August Cricket Week

Hampshire versus Kent, 26th-29th August 1978, Bournemouth. Surrey versus Hampshire 18-21st 2019  August,  The Oval.

When John Arlott retired in 1980 he wrote of his abiding nostalgia for the county cricket circuit which had anchored much of his career, cricketers as members of a travelling circus going round the country in the summer months, the game’s greats on board.  Something from another world now,  but in the summer of 1978 it was a strong  Kent team, that included ‘Deadly’ Derek Underwood, that came for the second half of the Bournemouth week. On the point of becoming County Champions they bumped into Gordon  Greenidge  going through a great purple patch:  five centuries and a fifty (in the SL game below) in seven innings; two of them enabling the home side  to win with relative ease, (umpires) Cowley and Jesty at the crease.

 

The photo of Trevor Jesty  from behind looks a bit odd now, although given a camera at just one end  with TV coverage  at the time, not especially then.  In another media age, Radio 2 did hourly sports desks in the afternoon which fed the game’s chatter, with the  second reading of the cricket scoreboard at 7.30; a holy of sorts for some, it was often delivered with a certain gravitas if memory serves.

As for those doing the chatter  players then perambulated around grounds and talked to members and spectators. This blog takes its name from those who watched  from one end of Dean Park in those years: prominent the then chair of CAMRA, real ale and communism,  ‘W.G.’, who having trialled the world of work for a fortnight in the 1950s had  decided against continuing with it, those too young to have made that decision; those that weren’t and hadn’t and one who remembered matches from the 1930s. Easy days spent watching cricket: part sanctuary, part speakers’ corner, and a comment on those with the patience to follow  the  game and the tolerances of each other that watching fostered.

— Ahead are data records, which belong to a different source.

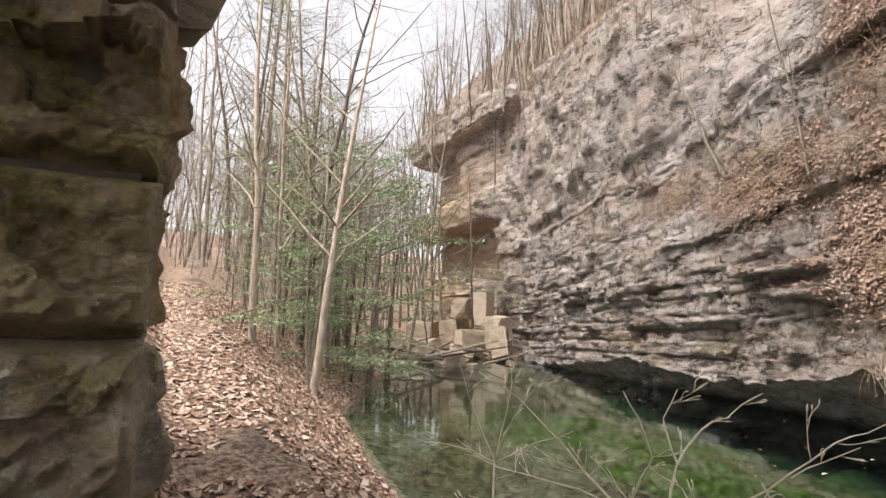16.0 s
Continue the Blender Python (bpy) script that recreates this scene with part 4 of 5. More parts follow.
for k, (s, z, cnt, ln) in enumerate([(3.9, 2.75, 120, 0.8), (3.6, 2.5, 90, 0.7), (4.6, 2.7, 60, 0.8), (8.0, 4.3, 60, 0.8), (9.5, 4.3, 90, 1.0), (10.6, 4.1, 90, 1.1), (7.6, 2.7, 60, 0.6), (12.5, 4.6, 70, 1.0), (7.9, 6.4, 80, 1.2), (2.2, 5.7, 60, 1.0), (5.2, 6.6, 80, 1.2), (14, 6.9, 60, 1.2), (1.0, 6.0, 60, 0.9), (6.6, 3.9, 50, 0.5)]):
    dry_clump("dry_brush", s, z, cnt, ln, "tangle of dry brown stems and grass on a cliff ledge", seed=k, spread=0.4 + 0.25 * (ln > 0.95))
for k, (s, z) in enumerate([(8.55, 1.05), (8.2, 1.0), (8.9, 1.1)]):
    dry_clump("hanging_roots", s, z, 5, 0.9, "thin roots hanging from the overhang to the water", droop=0.9, seed=50 + k, spread=0.12)


# ---- trees ----
def tree(name, at, height, r0, lean, label, seed, limbs=9, mat=None, group="", lo=0.45, depth=2, wob=0.06, ratio=0.34, steps=9):
    rg = random.Random(seed)
    ob = root(name, label, "tree", at, group)
    s1 = Soup()
    pts, rad = limb(s1, rg, (0, 0, -0.15), (lean[0], lean[1], 1), height, r0, r0 * 0.18, steps, wob, 0.1, 8)
    s1.make("trunk", mat or MAT_BARK, ob)
    for _ in range(limbs):
        s2 = Soup()
        branches(s2, rg, pts, rad, 1, ratio, 1, lo)
        n = len(s2.v) // 4
        a = [sum((s2.v[4 * i + q] for q in range(4)), Vector()) / 4 for i in range(n)]
        b = [(s2.v[4 * i] - a[i]).length for i in range(n)]
        branches(s2, rg, a, b, 5, 0.45, max(depth - 1, 1), 0.2)
        s2.make("limb", mat or MAT_BARK, ob)
    return ob, pts


def needles(parent, pts_list, count, size, seed, mat=None, name="foliage", flat=0.35):
    """Drooping flat sprays of needles round branch points."""
    rng_ = np.random.default_rng(seed)
    base = np.array([list(p) for p in pts_list])
    i = rng_.integers(0, len(base), count)
    p = base[i] + rng_.normal(0, 1, (count, 3)) * np.array([0.5, 0.5, flat * 0.5]) * size * 4
    nrm = rng_.normal(0, 0.35, (count, 3)) + np.array([0, 0, 1])
    nrm /= np.linalg.norm(nrm, axis=1, keepdims=True)
    ob = scatter_leaves(name, p, nrm, mat or MAT_HEMLOCK, "", "", size * 0.6, size * 1.5, seed, 0, 0.4)
    for key in ("category", "kind"):
        if key in ob:
            del ob[key]
    ob.parent = parent
    return ob


def on_ground(x, y):
    return Vector((x, y, float(ground_height(np.array([x]), np.array([y]))[0]) - 0.03))


# ---- the wood at the head of the pool ----
rg0 = random.Random(77)
WOOD = [(-10.6, 5.9, 9, 0.075), (-9.6, 6.75, 8, 0.085), (-11.5, 6.6, 8, 0.06), (-13.2, 7.6, 11, 0.14), (-13.8, 8.1, 11, 0.13), (-14.6, 7.2, 10, 0.12), (-16.2, 8.4, 12, 0.16), (-17.5, 7.2, 12, 0.13), (-12.4, 8.6, 6, 0.05),
        (-18.5, 9.8, 12, 0.15), (-20, 8.0, 13, 0.17), (-15.5, 9.4, 7, 0.06), (-21, 11, 12, 0.13), (-24, 12.5, 12, 0.15), (-26, 8.2, 14, 0.18), (-22, 6.6, 13, 0.13), (-27, 11, 14, 0.17), (-30, 13.5, 14, 0.18), (-25, 6.9, 13, 0.13), (-31, 9.5, 14, 0.2)]
for k, (x, y, h, r) in enumerate(WOOD):
    tree("bare_tree", on_ground(x, y), h, r * (1.0 if k < 3 else 0.72), (rg0.uniform(-0.08, 0.08) + (0.12 if k == 1 else 0), rg0.uniform(-0.08, 0.08)), "slender bare grey-barked tree by the pool" if k < 3 else "bare leafless woodland tree above the trail", 300 + k, 14, MAT_PALEBARK if k < 3 else MAT_BARK, "bare trees by the trail", 0.2)


def hemlock(at, height, seed, label, spread=1.5, count=9000):
    rg = random.Random(seed)
    ob = root("hemlock_tree", label, "tree", at, "hemlocks in the wood")
    s1 = Soup()
    pts, rad = limb(s1, rg, (0, 0, -0.15), (rg.uniform(-0.05, 0.05), rg.uniform(-0.05, 0.05), 1), height, 0.035 + height * 0.012, 0.01, 9, 0.03, 0.2, 7)
    tips = []
    n = len(pts) - 1
    for i in range(int(height * 4) + 8):
        f = rg.uniform(0.12, 1.0)
        k = min(int(f * n), n - 1)
        p = pts[k].lerp(pts[k + 1], f * n - k)
        a = rg.uniform(0, 6.283)
        L = spread * (0.45 + 0.75 * math.sin(math.pi * min(f * 0.8 + 0.12, 1))) * rg.uniform(0.45, 1.2)
        s2 = Soup()
        b, rb_ = limb(s2, rg, p, (math.cos(a), math.sin(a), rg.uniform(0.0, 0.4)), L, 0.014, 0.003, 5, 0.12, -0.5, 4)
        tips += b[2:]
        for j in range(1, 5):
            for sg in (-1, 1):
                side = Vector((-math.sin(a) * sg, math.cos(a) * sg, 0)) + (b[j + 1] - b[j]).normalized() * 0.9
                c, _ = limb(s2, rg, b[j], side, L * rg.uniform(0.14, 0.34), 0.004, 0.002, 3, 0.10, -0.4, 3)
                tips += c[1:]
        s2.make("limb", MAT_BARK, ob)
    s1.make("trunk", MAT_BARK, ob)
    needles(ob, tips, int(count * 1.5), 0.05, seed, flat=0.22)
    return ob


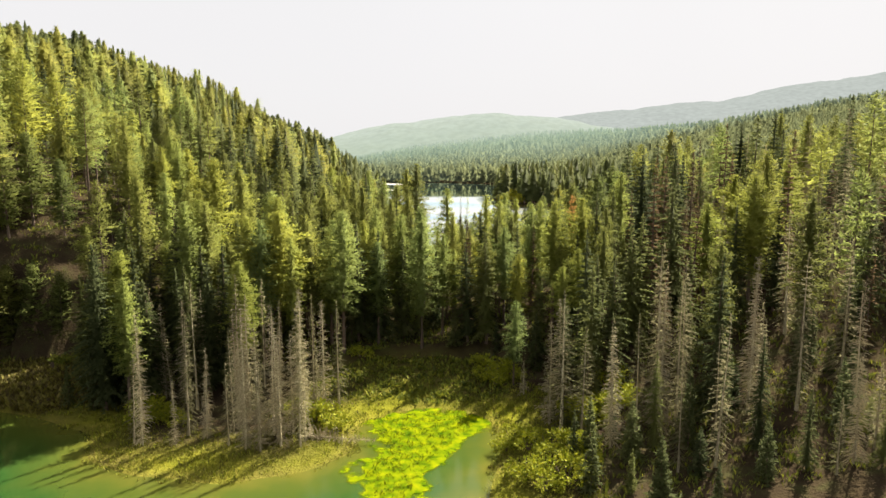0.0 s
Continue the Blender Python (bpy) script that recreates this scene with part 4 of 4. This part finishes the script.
tufts("low_scrub", "small dark green scrub dotted over the meadow", sx, sy, land(sx, sy), rng.uniform(0.10, 0.28, len(sx)), 16, rng.uniform(0.2, 0.65, len(sx)), "scrub", "scrub", 0.5)
lx, ly = scatter_in(LAKE, 9000, 7.0)
ld = signed(LAKE, lx, ly)
ok = (ld > 0.3) & (ly < 330)
lx, ly = lx[ok], ly[ok]
tufts("shore_grass", "lime green reeds and grass along the lake's shore", lx, ly, land(lx, ly), rng.uniform(0.3, 0.9, len(lx)), 8, 0.5, "grass", "grass")


def shrub_model(seed, mat):
    """A leafy bush one metre high: bent stems and leaf sprays in uneven lobes."""
    r = np.random.default_rng(seed)
    root = new("shrub")
    root.empty_display_size = 0.3
    V, T, off = [], [], 0
    for lobe in range(7):
        c = np.array([r.normal(0, 0.32), r.normal(0, 0.32), r.uniform(0.3, 0.72)])
        n = 95
        d = unit(r.normal(0, 1, (n, 3)))
        p = c + d * (r.uniform(0.08, 0.30, n))[:, None]
        dd = unit(d + r.normal(0, 0.5, (n, 3)) + [0, 0, 0.3])
        ln = r.uniform(0.08, 0.17, n)
        v, t = blades(p, dd, ln, ln * 0.6, unit(np.cross(dd, r.normal(0, 1, (n, 3)))), 0.1 * ln)
        V.append(v), T.append(t + off)
        off += len(v)
    part("foliage", fast_mesh("foliage", np.concatenate(V), np.concatenate(T), MAT[mat]), root)
    V, T, off = [], [], 0
    for stem in range(6):
        tv, tt = trunk_shape(r, 0.7, 0.025, 4, 3, 0.1)
        sh = np.array([r.normal(0, 0.4), r.normal(0, 0.4)])
        tv[:, :2] += np.clip(tv[:, 2:3], 0, 1) * sh
        V.append(tv), T.append(tt + off)
        off += len(tv)
    part("woody_base", fast_mesh("woody_base", np.concatenate(V), np.concatenate(T), MAT["bark"]), root)
    return root


SHRUBS = []


def thicket_of(look_s, *rows):
    """Bushes of one look: x, y, size."""
    SHRUBS.extend((look_s, *row) for row in rows)


thicket_of("bright", (-11.2, 82.7, 2.4), (7.8, 78.8, 2.6), (9.0, 77.0, 1.8), (15.2, 63.5, 3.2), (18.0, 65.5, 3.0), (-31.5, 66.5, 2.2), (-29.5, 65.2, 1.8), (-12.8, 65.0, 2.8), (-11.2, 64.2, 2.0), (7.2, 62.0, 2.0), (8.6, 59.0, 2.2), (10.5, 56.0, 2.2), (7.7, 53.7, 2.6), (10.9, 51.9, 2.8), (9.0, 51.0, 2.2), (5.8, 80.8, 2.4), (19.9, 70.5, 2.6), (12.6, 54.5, 2.4))
thicket_of("bright", (34, 202, 3.4), (45, 201, 2.6), (2.5, 177.5, 2.6), (-9.5, 186, 2.4), (-13.5, 192, 3.4), (-12, 189, 3.0), (-27, 233, 4.0), (-33, 243, 4.5), (-20, 212, 4.0), (-23, 216, 5.0), (-32, 283, 4.0), (-37, 271, 4.0), (15.4, 64.1, 3.4), (19.4, 66.7, 3.2), (6.0, 77.4, 2.8), (6.6, 76.0, 2.2), (6.4, 59.8, 1.8), (10.7, 58.4, 2.6))
thicket_of("bright", (9.2, 60.5, 2.0), (-16.0, 66.6, 2.6), (-14.3, 66.0, 3.0), (-33.4, 66.3, 3.0), (13.2, 57.0, 2.6))
thicket_of("dull", (-48, 82, 2.6), (-44, 80, 2.4), (-52, 80, 2.4), (35, 200, 3.2), (37, 198.5, 2.8), (1.0, 176, 2.4), (65, 216, 5.0), (41, 452, 5.0), (45, 462, 6.0))
thicket_of("yellow", (44, 393, 9.0), (47, 398, 10.0), (41.5, 399, 7.0), (48, 388, 8.0))
SHRUB_LABEL = {"bright": "leafy lime green bush on damp ground", "dull": "dark olive green bush in the grass", "yellow": "large yellow-leaved bush on the lake's shore"}
bushes = {}
for n_s, (look_s, x, y, size) in enumerate(SHRUBS):
    z = float(land(np.array([x]), np.array([y]))[0])
    m = Matrix.LocRotScale((x, y, max(z, 0.0 if y > 150 else -3) - 0.02 * size), Euler((0, 0, n_s * 1.7)), (size, size, size * 0.9))
    if look_s not in bushes:
        bushes[look_s] = shrub_model(40 + len(bushes), {"bright": "moss_leaf", "dull": "shrub", "yellow": "yellow_leaf"}[look_s])
        tagged(bushes[look_s], SHRUB_LABEL[look_s], "bush", "bushes by the water")
        bushes[look_s].matrix_basis = m
    else:
        b = copy_thing(bushes[look_s], m)
        b.scale = (size, size, size * 0.9)


# ---- dead wood lying about ----
def log(name, label, a, b, r0, r1, mat, twigs=0):
    a, b = Vector(a), Vector(b)
    ln = (b - a).length
    r = np.random.default_rng(int(ln * 100))
    tv, tt = trunk_shape(r, ln, r0, 8, 7, 0.0)
    rad = np.hypot(tv[:, :1], tv[:, 1:2])
    tv[:, :2] *= np.maximum(rad, r1) / np.maximum(rad, 1e-6)
    root = new(name)
    root.empty_display_size = 0.3
    part("stem", fast_mesh("stem", tv, tt, MAT[mat], smooth=True), root)
    if twigs:
        cv, ct = twig_shape(r, ln, twigs, 0.1, 1.1)
        part("crown", fast_mesh("log_crown", cv, ct, MAT[mat]), root, "bare grey twigs")
    root.matrix_basis = Matrix.Translation(a) @ (b - a).to_track_quat("Z", "Y").to_matrix().to_4x4()
    return tagged(root, label, "log", "fallen dead wood")


log("fallen_tree", "fallen dead grey tree lying across the bank", (-15.0, 62.0, -1.6), (-6.8, 61.4, -1.75), 0.11, 0.03, "grey", 260)
for i, (x0, y0, x1, y1) in enumerate([(-53, 75.5, -47.5, 77.0), (-52, 76.5, -48, 75.2), (-50.5, 77.5, -46.5, 75.8), (-54, 77.5, -50, 78.2), (-49, 78.0, -45.5, 77.3)]):
    za, zb = [float(q) for q in land(np.array([x0, x1]), np.array([y0, y1]))]
    log("driftwood_log", "bleached white driftwood log on the bank", (x0, y0, za + 0.12), (x1, y1, zb + 0.14 + 0.05 * i), 0.15, 0.06, "white")
log("beach_log", "dark weathered log lying on the sand beach", (95, 338, 0.75), (112, 334, 0.85), 0.42, 0.2, "bark", 0)


def sand_bar(name, label, poly, z):
    """A low mound of pale sand just out of the water."""
    p = np.array(poly, float)
    lo, hi = p.min(0) - 2, p.max(0) + 2
    ax, ay = np.meshgrid(np.linspace(lo[0], hi[0], 60), np.linspace(lo[1], hi[1], 60))
    d = signed(poly, ax, ay) + 2.2 * rumple(ax, ay, 4.0) + 1.8 * rumple(ax, ay, 1.7, 3.0)
    az = z + np.clip(-d * 0.06, -0.4, 0.5)
    k = np.arange(ax.size).reshape(ax.shape)
    q = np.stack([k[:-1, :-1], k[:-1, 1:], k[1:, 1:], k[1:, :-1]], -1).reshape(-1, 4)
    ob = new(name, fast_mesh(name, np.stack([ax.ravel(), ay.ravel(), az.ravel()], 1), q, MAT["sand"], smooth=True))
    return tagged(ob, label, "sand bar", kind="structure")


sand_bar("sand_bar", "pale sand bar at the lake's far end", [(-92, 655), (-84, 628), (-70, 612), (-50, 596), (-44, 602), (-58, 618), (-76, 640)], 0.05)
sand_bar("mud_flat", "bright shallow flats beyond the sand bar", [(-104, 752), (-70, 742), (-48, 738), (-52, 764), (-80, 782)], 0.2)

# set out the single trees
for root, spots in models.values():
    for m in spots[1:]:
        copy_thing(root, m)
    if spots:
        root.matrix_basis = spots[0]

The  Oval in 2019 is  a decent place to take in the pleasures of a Monday morning at the cricket, hearth  from its history and strangely, or maybe not all, the Vauxhall End has its ‘sightscreen committee’, independent-minded  comments and recollections as standard. Perhaps there is a parallel universe somewhere with many sightscreen committees, the game there might be the better for it , but in this one it should be mentioned the ‘People’s Home’ also benefits from its flag-bearers for the county game in the Peter May stand.

 

The course of the Surrey-Hants fixture  was reset  by a big innings of considerable maturity from Ollie Pope, enough to generate interest on the last afternoon despite the fact that, in the end, only 22 wickets fell over four days. The 12 men of Hants (one concussion sub) resisting the 13 of Surrey (two England call-ups) with an innings of promise from Felix Organ  leading their rearguard. As the game reached its conclusion Ben Foakes again showed the lightening speed of his reactions (and anticipation) and credit, of course, to those who field at short-leg

When the game was expanding in the direction of more limited-overs cricket  in decades past there were mature types then who, understandably, did not give thanks for having their memories, understanding, of the game disrupted.  Sentiments that get passed across the generations maybe; but had England had won the World Cup in 1979 no-one then would have been bonkers enough to promptly  downgrade the Gillette Cup, and  when England did win the Ashes in 1981, the County Championship was respected in  ways that it just isn’t now.  Much  centralisation of decision-making  since has left the game’s governing body appearing as confused as it is self-interested.